У меня привычка – когда возвращаюсь с утренней пробежки по набережной Москвы-реки, на которой живу, подбираю всякий сор вроде пачек от сигарет и бумажек от конфет вдоль дорожки к моему подъезду. Бросаю в урну у входной двери, после чего поднимаюсь к себе, в душ – и за работу за компьютер.
А в моем доме есть сосед трудно определимых по пропитой морде лет – где-то эдак за полста. Не знаю, с чего он живет – скорей всего со сдачи жилплощади, отвалившейся от какой-нибудь умершей родни, как многие бездельники столицы. Целыми днями торчит со своей крохотной собачкой на детской площадке перед домом – с утра один, под вечер с собутыльниками бомжеватого пошиба. И вот какая у меня вдруг вышла с ним история.
Иду я с моей пробежки, таща какую-то подобранную попутно нечисть, он сидит на лавочке чуть поодаль, нога на ногу, внимательно оглядывает мою добычу – и делает жест мне: «Поди сюда!» Я подхожу – мало ли какая помощь может понадобиться человеку: бог помогал – и нам вменял.
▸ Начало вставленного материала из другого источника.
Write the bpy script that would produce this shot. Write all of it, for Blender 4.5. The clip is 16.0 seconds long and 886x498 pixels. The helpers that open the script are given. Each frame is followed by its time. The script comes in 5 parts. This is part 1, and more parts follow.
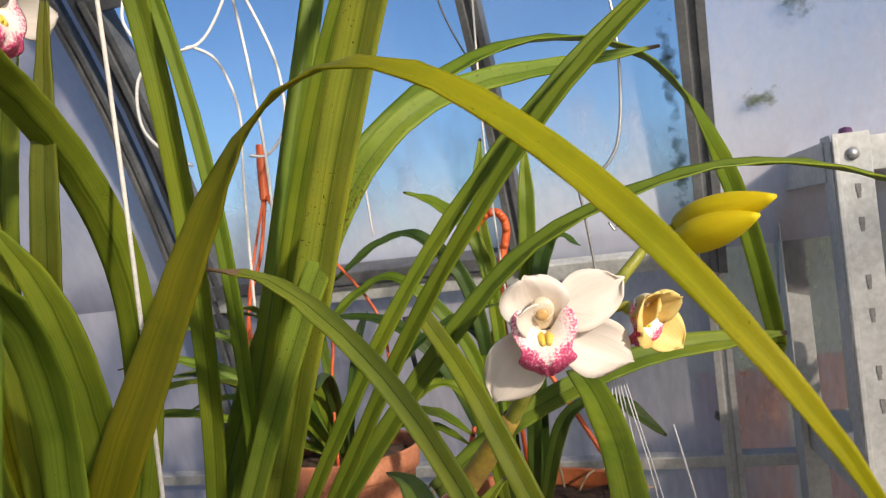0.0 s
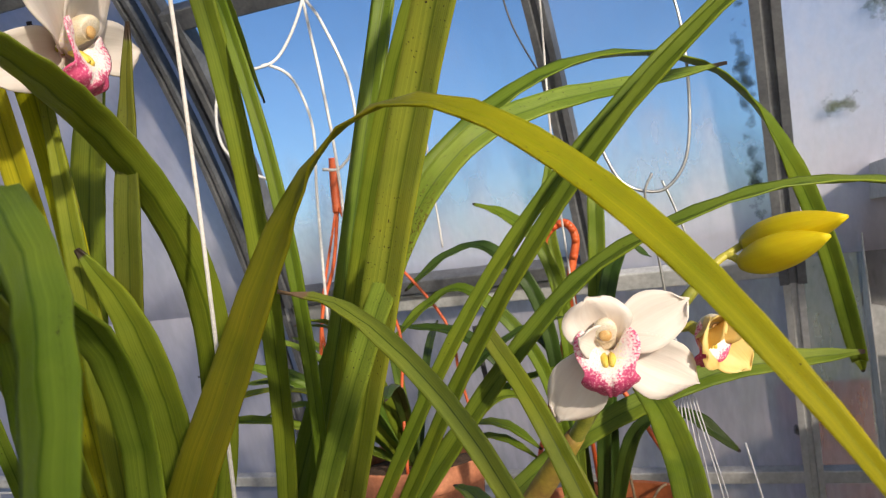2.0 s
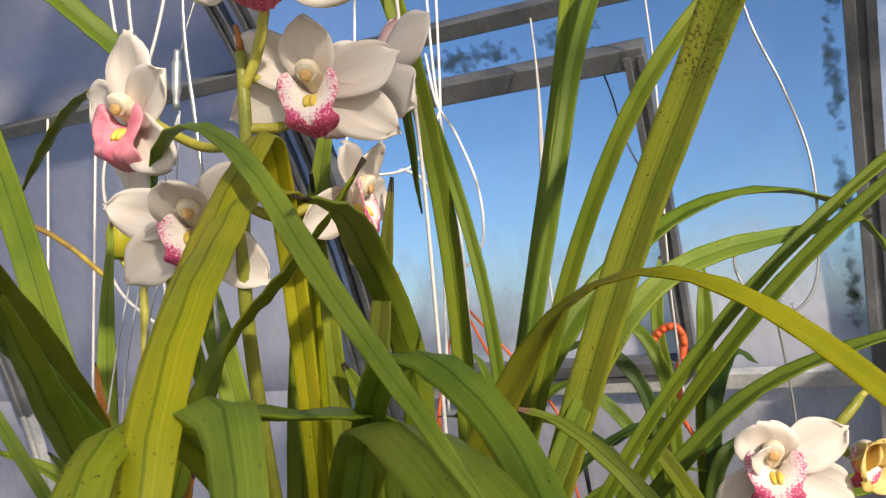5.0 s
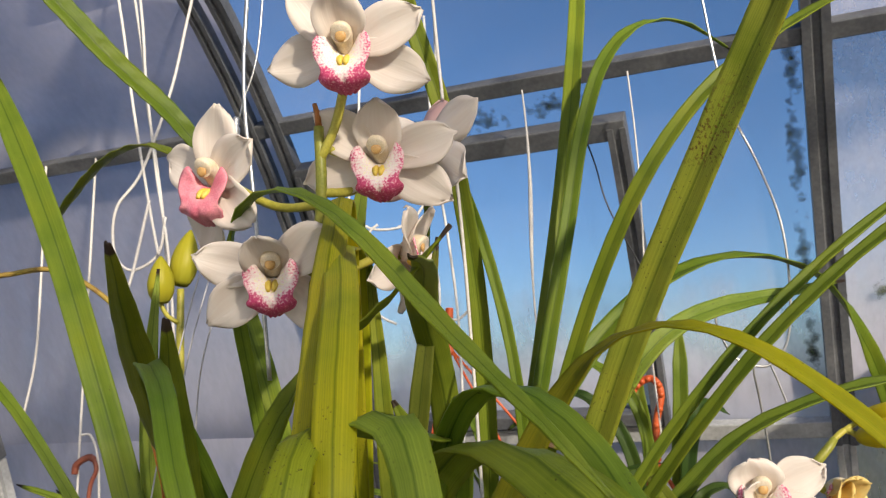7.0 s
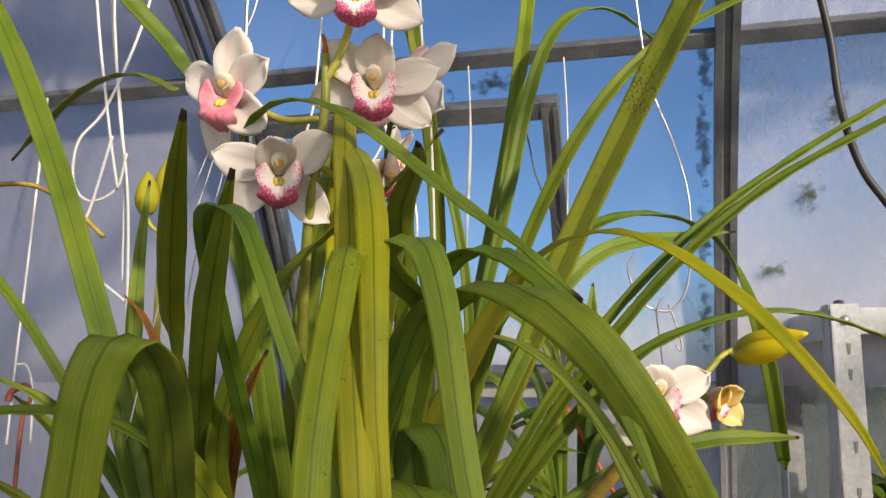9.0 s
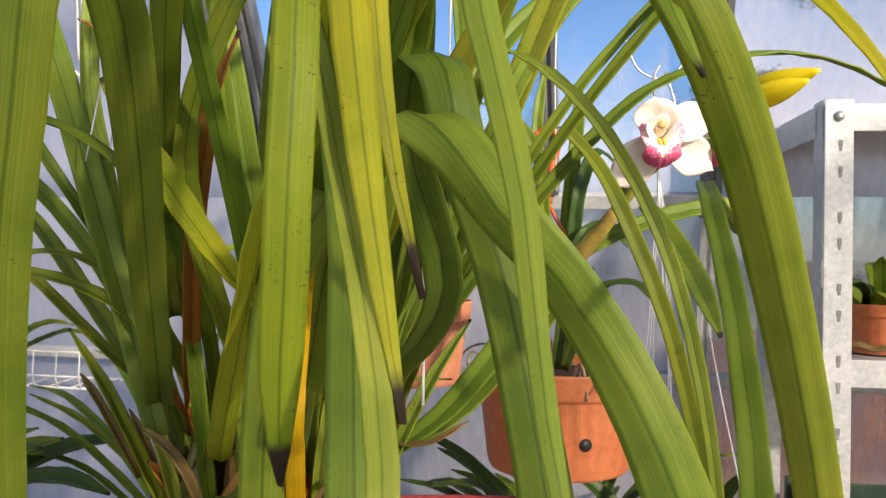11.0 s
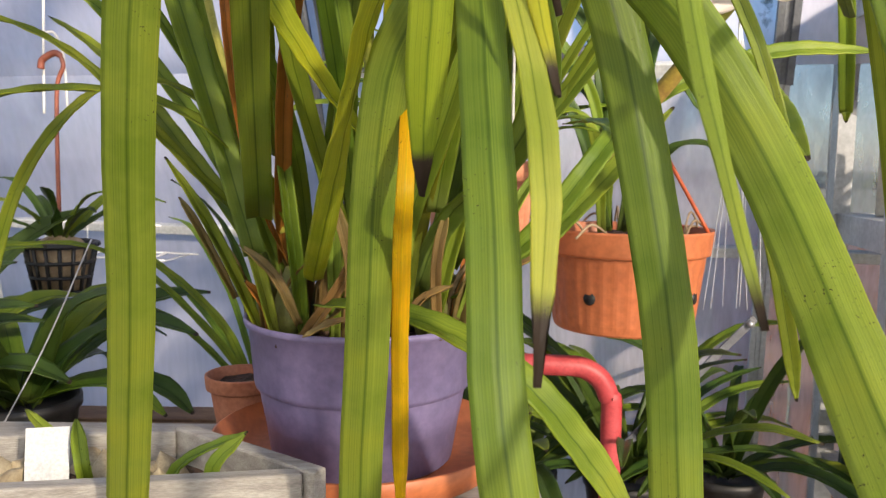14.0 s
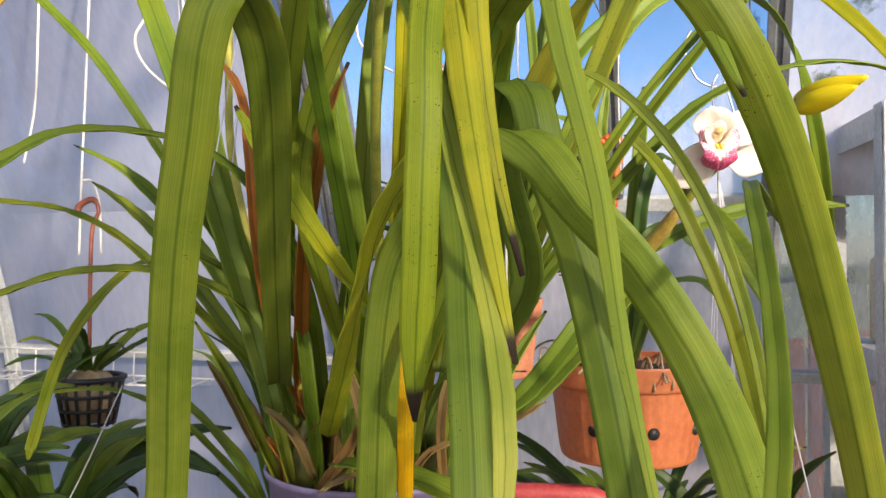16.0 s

А он мне эдак дружелюбно-снисходительно: «А сходи, братец, мне за водочкой!»
Я даже не нашелся, что ответить на такой посыл спятившего, что ли, бездельника – и просто отвернул от него в сторону дома. И тут он вконец меня добил, уже в спину: «Вот мразь, дерьмовые бумажки собирает, а человеку за бутылкой сходить – нет! Ну точно из этих, из хохлов!»
И я в этой короткой реплике ощутил целый комплекс национального великорусского, окрещенного этой ногой на ногу превосходства. Во-первых, я, подбирающий на глазах всех такую дрянь, за какой даже таджик-дворник не нагнется, в глазах бездельника – нижайший, опущенный донельзя элемент, кому он – законный господин. А значит, во-вторых, должен был за счастье счесть столь необременительное поручение от обратившегося по-братски господина, дающего понять, что и меня ранним стаканом причастит. И, в-третьих, мой вызывающий отказ обличает во мне сущего гада, настоящего хохла, достойного уже в силу того всяческой казни.
На взгляд подобных трутней с царственной ногой на ногу и не опозоренными трудом руками, и весь Запад, больше не желающий клепать нам всякую всячину – те же паразиты. Своей бы клепкой занимались, пока мы на своем сырье нога на ногу сидим – и поставляя ее нам, а не учили б нас, как жить: мы сами знаем, кого нам щемить, кого щадить... И этот наш национальный комплекс превосходства, каким-то чудом сложившийся за время нашего пребывания в дремучем статусе страны-бензоколонки, стал совершенно нерушимым! И мой сосед, еще имеющий приемничек на ухе, который без умолку пищит, как мы национально велики в сравнении со всякими клепающими свои Боинги и компьютеры подсобными народцами – тут настоящая икона стиля!
Чувствую, он ко мне, подборщику и всяких его ошметков, за мой отказ принять его заказ такую ненависть затаил, что обязательно при случае во что-то ее вложит. Или свой мусор под меня как-то особо злостно изорвет и оплюет – или вовсе моей стоящей во дворе машине бок гвоздем проткнет. С него-то, босяка, взять нечего, а мне после того, как Запад в запчастях нам отказал, за свой ремонт на контрабандной ноге придется втридорога платить!
И это все в его теперь сверлящих меня по утрам глазах так и сквозит, и его возвышенная над целым миром поза нога на ногу мне, как и прочим таящимся за мной позорным рукодельникам – убийственно грозит.